Look through the listing for the word "part". Copy each line that has it.

--- start COLLECTED DATA ---

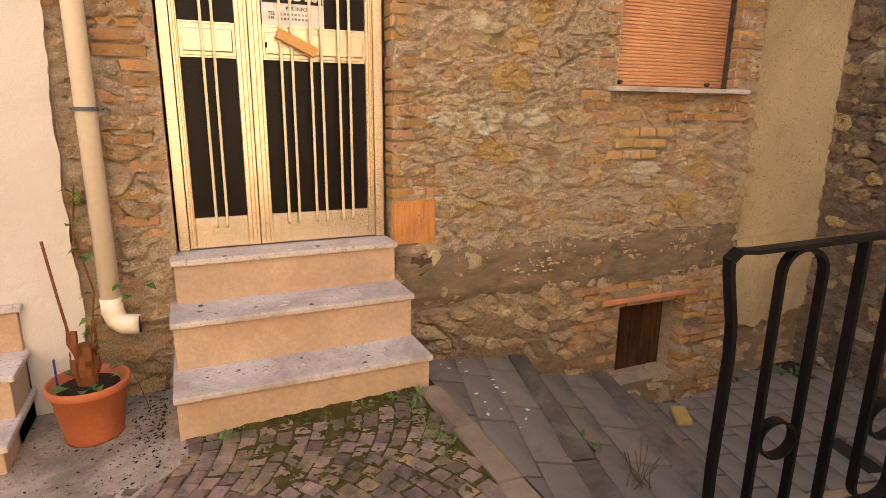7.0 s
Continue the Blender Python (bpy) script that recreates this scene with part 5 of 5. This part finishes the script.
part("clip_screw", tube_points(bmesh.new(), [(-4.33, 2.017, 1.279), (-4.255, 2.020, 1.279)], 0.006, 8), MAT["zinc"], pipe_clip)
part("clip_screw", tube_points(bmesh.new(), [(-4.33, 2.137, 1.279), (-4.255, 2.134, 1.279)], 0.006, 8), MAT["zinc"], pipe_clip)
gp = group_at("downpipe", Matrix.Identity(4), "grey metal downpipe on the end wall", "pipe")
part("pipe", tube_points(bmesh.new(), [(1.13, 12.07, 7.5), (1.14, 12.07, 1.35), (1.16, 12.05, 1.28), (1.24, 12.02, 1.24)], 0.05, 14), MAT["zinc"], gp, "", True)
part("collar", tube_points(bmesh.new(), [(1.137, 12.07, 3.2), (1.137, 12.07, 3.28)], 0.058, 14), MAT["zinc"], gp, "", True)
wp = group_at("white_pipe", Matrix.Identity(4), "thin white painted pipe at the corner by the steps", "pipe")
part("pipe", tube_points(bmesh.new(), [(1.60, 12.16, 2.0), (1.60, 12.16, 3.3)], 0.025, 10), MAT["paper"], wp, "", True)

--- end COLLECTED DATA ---

> [EXERCISE RESULT]:
Continue the Blender Python (bpy) script that recreates this scene with part 5 of 5. This part finishes the script.
part("clip_screw", tube_points(bmesh.new(), [(-4.33, 2.017, 1.279), (-4.255, 2.020, 1.279)], 0.006, 8), MAT["zinc"], pipe_clip)
part("clip_screw", tube_points(bmesh.new(), [(-4.33, 2.137, 1.279), (-4.255, 2.134, 1.279)], 0.006, 8), MAT["zinc"], pipe_clip)
part("pipe", tube_points(bmesh.new(), [(1.13, 12.07, 7.5), (1.14, 12.07, 1.35), (1.16, 12.05, 1.28), (1.24, 12.02, 1.24)], 0.05, 14), MAT["zinc"], gp, "", True)
part("collar", tube_points(bmesh.new(), [(1.137, 12.07, 3.2), (1.137, 12.07, 3.28)], 0.058, 14), MAT["zinc"], gp, "", True)
part("pipe", tube_points(bmesh.new(), [(1.60, 12.16, 2.0), (1.60, 12.16, 3.3)], 0.025, 10), MAT["paper"], wp, "", True)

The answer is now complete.